Designing for the EU AI Act
Transparency, documentation, and explainability in regulated environments. How we approach these as design inputs from the start, written as a perspective rather than a claim of certification.
As a European AI company, we read regulation less as a list of boxes to tick and more as a description of what users were always owed: to know when they are dealing with a machine, to understand why it did what it did, and to see how it was built. Those are good design goals on their own, independent of any law.
This note is about how we approach three of those ideas: transparency, documentation, and explainability. It is a perspective on our design choices. It is not a claim of certification, conformity, or compliance with any specific regulation.

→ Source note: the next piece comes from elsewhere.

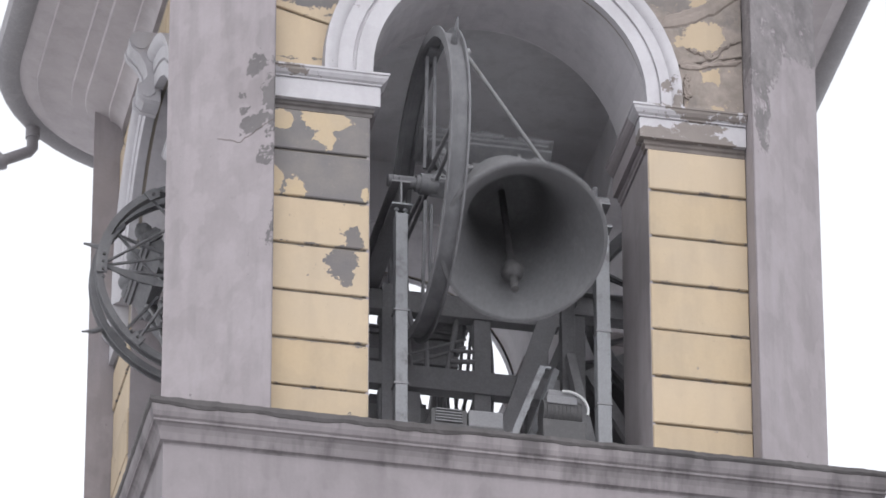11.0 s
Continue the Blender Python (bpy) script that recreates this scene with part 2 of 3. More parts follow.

This article describes design intent and working principles. It does not assert that any product is certified, audited, or formally compliant with the EU AI Act or any other framework. Where formal status matters, it is documented separately and not implied here.

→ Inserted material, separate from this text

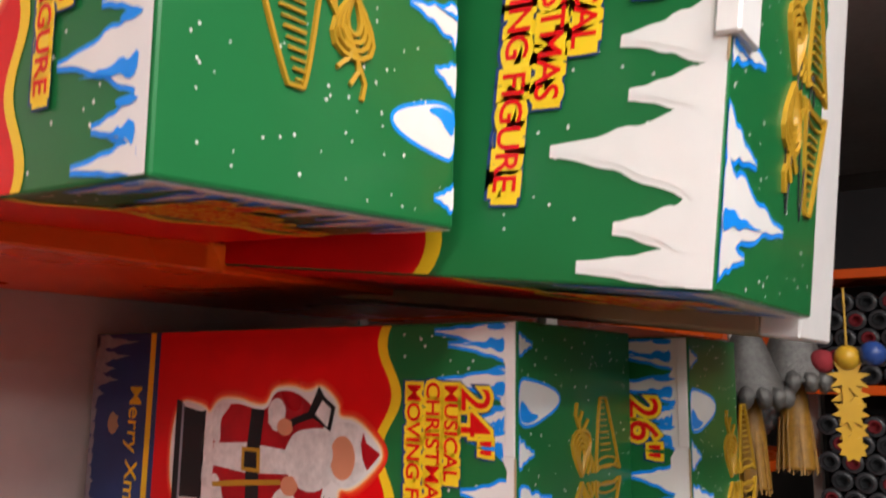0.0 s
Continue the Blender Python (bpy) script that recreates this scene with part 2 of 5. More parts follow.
def lump(rx, ry, rz, seed, amp=0.25, freq=6.0, sub=4, crease=0.0, flat_bottom=False):
    """A rounded lump of cloth or film, pushed about by noise."""
    bm = bmesh.new()
    bmesh.ops.create_icosphere(bm, subdivisions=sub, radius=1)
    off = Vector((seed * 7.31, seed * 3.17, seed * 1.93))
    for v in bm.verts:
        d = v.co.normalized()
        k = 1 + amp * noise.noise(d * freq * 0.35 + off) + amp * 0.5 * noise.noise(d * freq + off)
        if crease:
            k += crease * abs(noise.noise(d * freq * 2.2 + off * 2)) - crease * 0.3
        v.co = Vector((d.x * rx, d.y * ry, d.z * rz)) * k
        if flat_bottom and v.co.z < -rz * 0.8:
            v.co.z = -rz * 0.8
    return bm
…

Three ideas we design toward
Transparency
People should be able to tell that they are interacting with an AI system, and to understand, in plain terms, what it is for and what it is not.
Documentation
The choices behind a system, what it does, its limits, how it was evaluated, should be written down as it is built, not reconstructed afterwards.
Explainability
Where a system shapes a decision, there should be a path to understanding why, in language a person can follow without a manual.
Built in from the start
The reason we treat these as design inputs is practical. Each of them is far cheaper to build in early than to add at the end, and some of them cannot be added at the end at all. Documentation written during the work is honest. Documentation reconstructed after launch is a guess.
Concept
Decide what is in scope
Name the purpose and the limits early. A system that knows what it is not for is easier to be transparent about later.
Design
Leave room to explain
Choices that affect a person are made so they can be described afterwards, rather than buried where no explanation can reach them.
Build
Document as you go
What the system does, how it was tested, and where it is weak is recorded while it is fresh, not assembled from memory before a deadline.
Review
Check against intent
Before anything ships, the behaviour is read back against the purpose it was meant to serve, and the gaps are written down honestly.
What we treat seriously, and what we do not assert
Design inputs we take seriously
- Clear signalling that a system is AI, and what it is for
- Documentation produced while the work happens
- A path to explain decisions that affect a person
- Honest records of limits and known weaknesses
Claims we do not make here
- Any statement of certification or formal compliance
- That good design removes the need for legal review
- That a perspective substitutes for an audit
- That these principles are unique to us
Regulation tends to ask for things careful engineering should produce anyway: a clear account of what a system does, why it does it, and where it falls short. We try to build so those answers already exist.
The short version
We design toward transparency, documentation, and explainability because they make a system easier to trust and easier to improve. We describe that as intent, and we keep questions of formal status to the places where they belong.